For decades, the Church News has dispatched its reporters to all corners of the earth to cover the dedications of temples. It’s not cheap to staff dedicatory events happening thousands of miles away, but for our writers — and hopefully for our readers — it is money well spent. Each temple trip allows our reporters to witness, first-hand, the value of the Lord’s most sacred edifices in the lives of Latter-day Saints from Guatemala to Ghana — and in scores of countries in between.
In 1975 there were 16 temples in operation. Today, 40 years later, members across the globe worship in 148 temples. The 149th will open in a few weeks following the dedication of the Tijuana Mexico Temple. Temples now dot the planet in ever-growing numbers. But the dedication or rededication of a temple will never become commonplace. Each new temple remains cause for celebration. Each new temple marks a path to salvation for the tens of thousands of people living in the new temple district.
The accounts of members making staggering sacrifices to worship in the temple have become staples of the Church News and other Church publications. Here are a few examples:
On the day the Merida Mexico Temple was dedicated in 2000, Sister Celia Carillo de Torres’ thoughts turned to many of her fellow Latter-day Saints from the Yucatan Peninsula who had long proven their willingness to give all to be in the temple. She shared memories of temple trips to Mesa, Arizona, aboard rat-infested trains and the terrifying moments in the aftermath of a temple-bound bus accident.
In 1965, faithful Japanese members set out to raise money for their nation’s first organized temple trip. They put together a local choir and recorded an album of Church hymns that they sold to raise money to go to the Laie Hawaii Temple. Others pooled earnings from sales of homemade pearl jewelry. Their devotion was rewarded 15 years later when President Spencer W. Kimball dedicated their nation’s first temple, the Tokyo Japan Temple.
In 2001, about 140 Peruvian members from the remote city of Iquitos accepted a divine challenge to be sealed to their families for eternity in the temple. Iquitos sits on the banks of the Amazon River in northeastern Peru, separated from the rest of the country by some of the world’s largest waterways and the Andes Mountains to the west. Traveling to the temple in Lima via air was expensive and, for most of the members, not an option.

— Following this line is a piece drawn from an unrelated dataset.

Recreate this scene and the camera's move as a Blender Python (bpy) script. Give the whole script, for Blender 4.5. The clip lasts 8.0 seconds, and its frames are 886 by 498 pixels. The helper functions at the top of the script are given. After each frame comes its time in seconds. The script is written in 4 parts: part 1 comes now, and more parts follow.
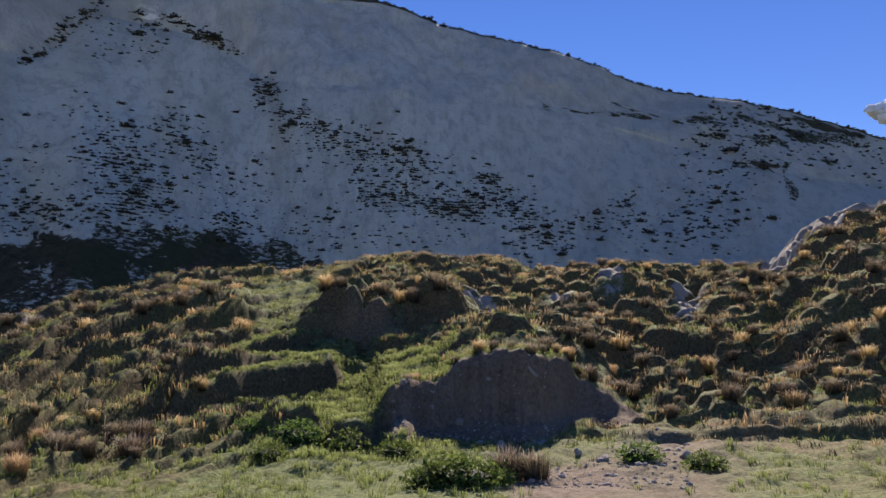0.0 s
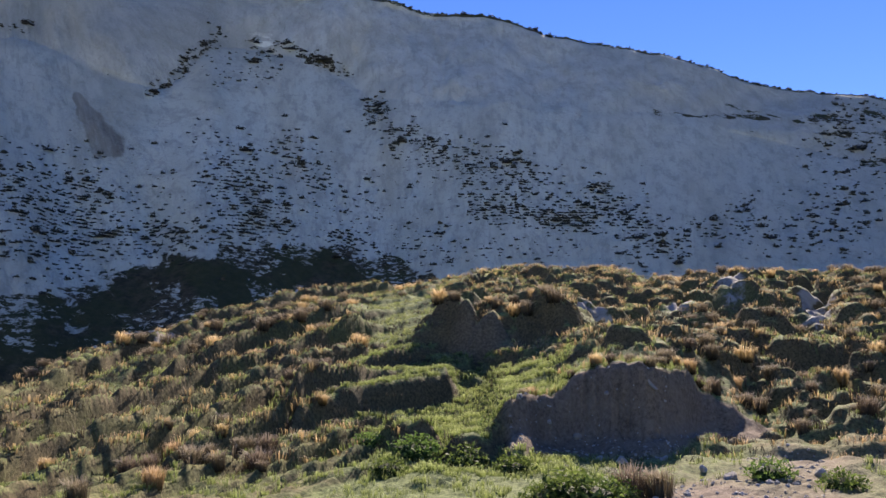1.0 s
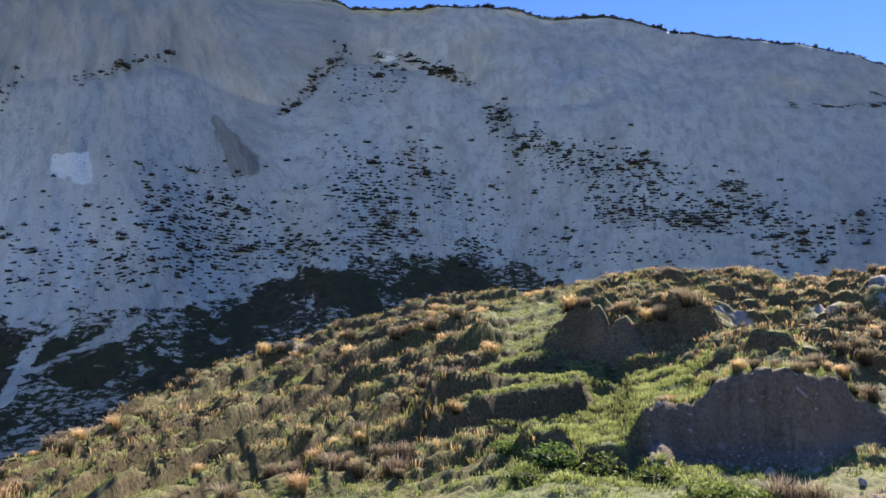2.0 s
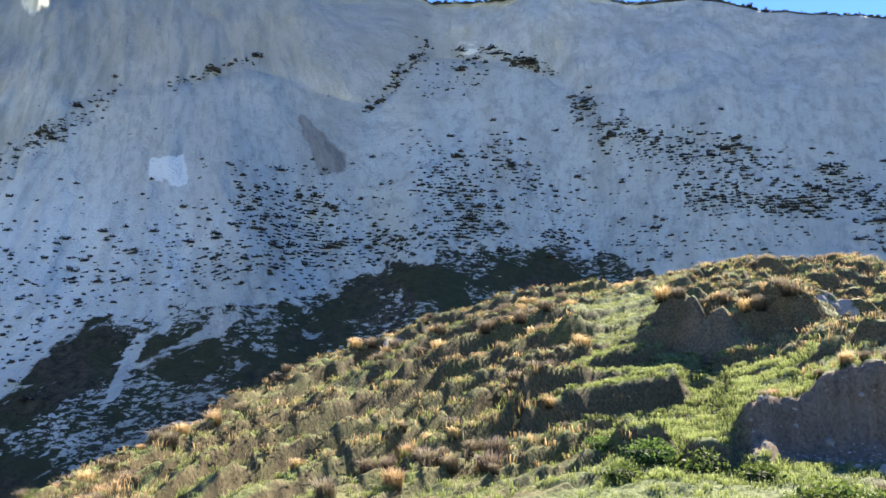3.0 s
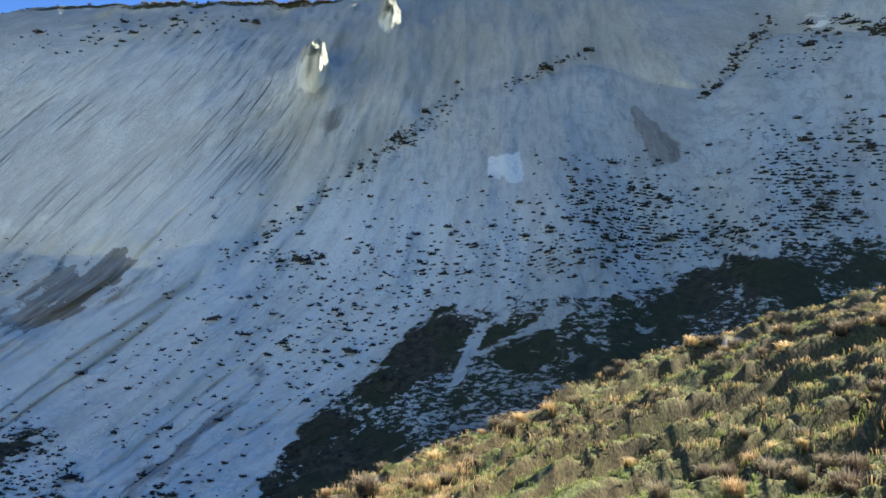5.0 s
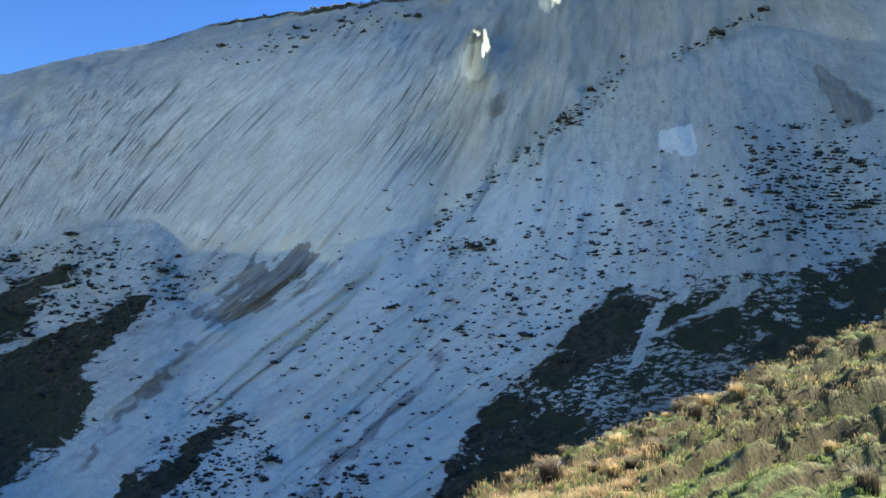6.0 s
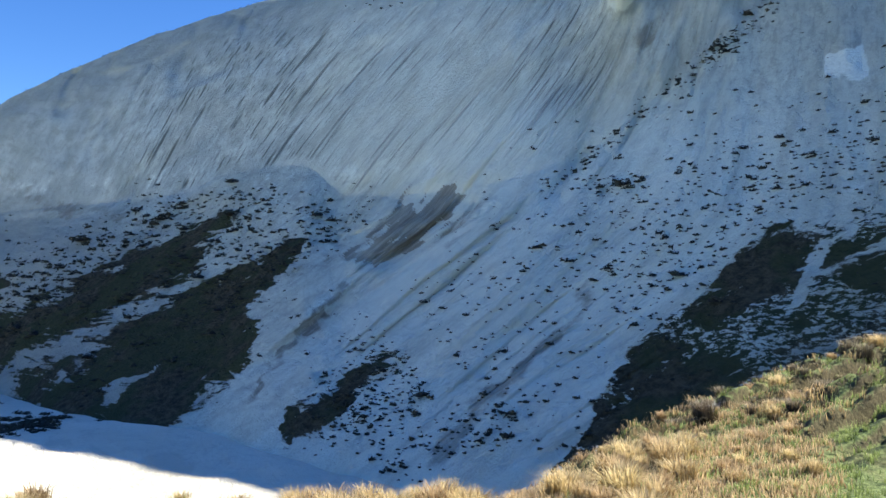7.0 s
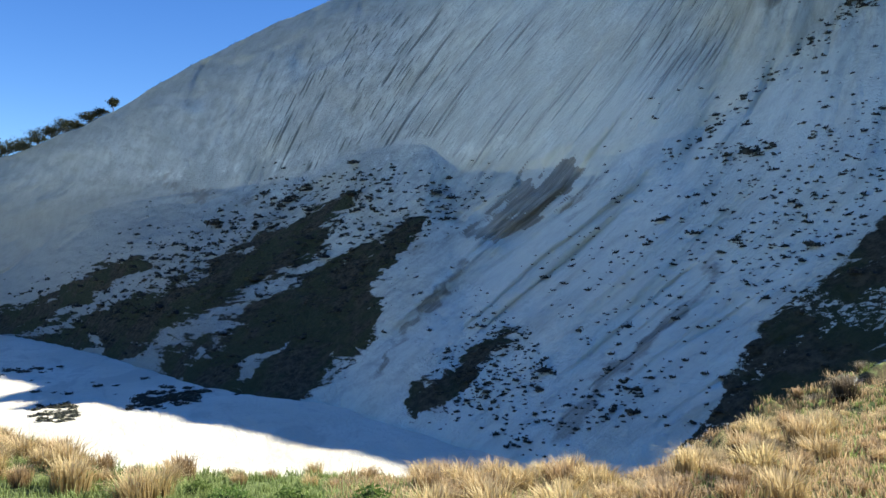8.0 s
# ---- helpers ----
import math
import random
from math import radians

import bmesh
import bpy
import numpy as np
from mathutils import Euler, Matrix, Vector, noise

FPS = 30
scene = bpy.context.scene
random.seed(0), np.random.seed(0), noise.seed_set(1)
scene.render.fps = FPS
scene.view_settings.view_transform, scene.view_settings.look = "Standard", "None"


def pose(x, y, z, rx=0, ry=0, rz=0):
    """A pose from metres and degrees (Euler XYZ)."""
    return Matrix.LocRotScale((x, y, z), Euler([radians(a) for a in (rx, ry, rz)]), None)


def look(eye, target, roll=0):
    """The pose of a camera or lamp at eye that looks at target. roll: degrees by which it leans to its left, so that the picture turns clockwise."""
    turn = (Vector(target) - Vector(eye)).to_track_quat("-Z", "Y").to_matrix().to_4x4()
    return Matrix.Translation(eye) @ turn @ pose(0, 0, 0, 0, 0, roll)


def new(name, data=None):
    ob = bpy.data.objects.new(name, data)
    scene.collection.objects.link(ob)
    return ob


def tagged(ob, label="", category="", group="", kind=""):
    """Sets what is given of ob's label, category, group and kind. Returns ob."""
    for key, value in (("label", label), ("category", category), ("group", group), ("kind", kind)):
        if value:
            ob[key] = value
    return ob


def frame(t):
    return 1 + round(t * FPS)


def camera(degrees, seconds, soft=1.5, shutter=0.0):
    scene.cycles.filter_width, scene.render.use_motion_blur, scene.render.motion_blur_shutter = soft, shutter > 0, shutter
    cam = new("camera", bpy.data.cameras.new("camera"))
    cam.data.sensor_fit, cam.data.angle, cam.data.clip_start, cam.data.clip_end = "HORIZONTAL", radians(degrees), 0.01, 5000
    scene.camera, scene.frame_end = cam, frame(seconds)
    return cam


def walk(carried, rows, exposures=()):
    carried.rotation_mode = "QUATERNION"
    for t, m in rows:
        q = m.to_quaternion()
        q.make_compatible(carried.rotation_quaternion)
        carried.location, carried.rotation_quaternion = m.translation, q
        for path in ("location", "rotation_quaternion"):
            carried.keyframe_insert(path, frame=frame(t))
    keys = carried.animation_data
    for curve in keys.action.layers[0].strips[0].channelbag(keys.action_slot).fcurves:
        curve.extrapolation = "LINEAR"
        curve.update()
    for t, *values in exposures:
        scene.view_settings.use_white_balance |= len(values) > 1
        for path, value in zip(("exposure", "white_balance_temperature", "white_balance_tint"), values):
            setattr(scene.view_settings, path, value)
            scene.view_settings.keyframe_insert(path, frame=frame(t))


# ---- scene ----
# ---- camera ----
cam = camera(55.5, 8.0, soft=1.5)
EYE = 1.6
walk(cam, [
    (0, pose(0.030, 0.020, EYE-0.000, 98.00, -0.00, 0.00)),
    (0.5, pose(0.010, 0.026, EYE+0.008, 98.42, 0.23, 3.96)),
    (1, pose(0.001, 0.034, EYE+0.030, 98.87, 0.36, 7.67)),
    (1.5, pose(-0.034, 0.068, EYE+0.034, 99.17, 0.56, 11.85)),
    (2, pose(-0.070, 0.076, EYE+0.048, 99.41, 0.58, 16.37)),
    (2.2, pose(-0.089, 0.087, EYE+0.056, 99.48, 0.62, 18.20)),
    (3.3, pose(-0.191, 0.150, EYE+0.098, 98.96, 0.70, 24.47)),
    (3.5, pose(-0.209, 0.161, EYE+0.106, 99.47, 0.40, 26.76)),
    (4, pose(-0.226, 0.236, EYE+0.163, 100.37, -0.14, 33.82)),
    (4.5, pose(-0.159, 0.174, EYE+0.166, 99.08, -1.18, 39.05)),
    (4.7, pose(-0.165, 0.173, EYE+0.167, 98.60, -1.82, 41.05)),
    (5.8, pose(-0.200, 0.166, EYE+0.170, 97.47, -1.16, 54.20)),
    (6, pose(-0.207, 0.164, EYE+0.171, 96.82, -0.97, 56.31)),
    (6.5, pose(-0.291, 0.223, EYE+0.164, 94.55, -0.85, 60.97)),
    (7, pose(-0.363, 0.276, EYE+0.136, 92.61, -0.85, 66.25)),
    (7.5, pose(-0.382, 0.272, EYE+0.133, 91.65, -0.33, 70.95)),
    (8, pose(-0.390, 0.268, EYE+0.129, 90.94, 0.13, 74.40)),
], exposures=((0.0, 0.65, 6550, 22), (0.5, 0.97, 6550, 22), (1.0, 1.15, 6550, 22), (2.0, 1.4, 6550, 20), (3.5, 2.12, 6550, 11), (4.0, 1.5, 6650, 10), (4.5, 1.63, 6650, 9), (6.5, 1.54, 6050, 3), (8.0, 1.27, 6000, 3)))

# ---- light ----
SUN_AZ, SUN_EL = -8.4, 34.8        # degrees left of +y, degrees up


def bearing(az, el=0.0):
    a, e = radians(az), radians(el)
    return Vector((-math.sin(a) * math.cos(e), math.cos(a) * math.cos(e), math.sin(e)))


world = bpy.data.worlds.new("sky")
scene.world = world
world.use_nodes = True
wn = world.node_tree
sky = wn.nodes.new("ShaderNodeTexSky")
sky.sky_type, sky.sun_disc = "NISHITA", False
sky.sun_elevation, sky.sun_rotation = radians(SUN_EL), radians(-SUN_AZ)
sky.altitude, sky.air_density, sky.dust_density, sky.ozone_density = 600, 1.0, 0.0, 4.0
deep = wn.nodes.new("ShaderNodeHueSaturation")
deep.inputs["Saturation"].default_value = 1.22
deep.inputs["Hue"].default_value = 0.515
wn.links.new(sky.outputs[0], deep.inputs["Color"])
wn.links.new(deep.outputs[0], wn.nodes["Background"].inputs[0])
wn.nodes["Background"].inputs[1].default_value = 0.075
sun = new("sun", bpy.data.lights.new("sun", "SUN"))
sun.data.energy, sun.data.angle, sun.data.color = 5.0, radians(0.5), (1.0, 0.90, 0.74)
sun.matrix_world = look(bearing(SUN_AZ, SUN_EL) * 200, (0, 0, 0))


# ---- numeric helpers ----
def hash01(i, j, seed):
    n = (i.astype(np.int64) * 374761393 + j.astype(np.int64) * 668265263 + seed * 974634777) & 0x7FFFFFFF
    n = ((n ^ (n >> 13)) * 1274126177) & 0x7FFFFFFF
    return ((n ^ (n >> 16)) & 0xFFFFF) / float(0xFFFFF)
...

Still, they resolved to be obedient and claim their temple blessings. Under the guidance of local leaders, the members embarked on the first full-fledged temple trip from Iquitos. They spent several days traveling west on boats on the mighty Amazon and Maranon rivers before climbing aboard buses that would ascend the treacherous dirt roads snaking high into the Andes. After a week of exhausting travel, the Iquitos members arrived in Lima. “The Israelites arriving in the promised land could not have had more euphoric looks on their faces than these people from Iquitos arriving at the temple,” said J. Marlan Walker, the president of the Lima Peru Temple in 2001.
Latter-day Saints in western Africa once had to travel to South Africa or England to worship and serve in the temple. This presented an impossibility for most of the western African members. Still, they remained faithful, obtained and retained their temple recommends and then waited for the day when a temple would be within their reach. On Jan. 11, 2004, President Gordon B. Hinckley dedicated the Accra Ghana Temple. On the first day the temple was open for members to attend it, Doris Sakiua Aidoo arrived several hours early and took a seat on a bench facing the new temple. “We wanted to just sit and look at the temple,” she told a Church News writer. “We wanted to see the beautiful temple. We are so happy to be here.”
In an interview with the Liahona magazine, Elder Adhemar Damiani of the Seventy spoke of sacrifice and the temple. For many years, he worked in the Sao Paulo Brazil Temple where he witnessed many families arriving to be sealed. “I remember one family who had traveled for three days to get to the temple,” he said. The father was embarrassed that only two of his six children had shoes to wear, four had only sandals. “He knew that coming to the temple was more important than having shoes. It was a wonderful experience to see this beautiful family sealed together in the temple.”
Then Elder Damiani offered this counsel: “You [too] can make a difference by making sacrifices. You can give up some of your free time to help others. You can work hard to do well in school and reach your goals. You can pay tithing to help temples be built and pay a fast offering to help poor people have food to eat.”
President Thomas S. Monson has played an essential, shepherding role over the past two decades of temple building. Since 2000 alone, he has presided over 20 temple dedications. In general conference last April he called the blessings of the temple “priceless.” “One for which I am grateful every day of my life is that which my beloved wife, Frances, and I received as we knelt at a sacred altar and made covenants binding us together for all eternity. There is no blessing more precious to me than the peace and comfort I receive from the knowledge I have that she and I will be together again. May our Heavenly Father bless us that we may have the spirit of temple worship, that we may be obedient to His commandments, and that we may follow carefully the steps of our Lord and Savior, Jesus Christ.”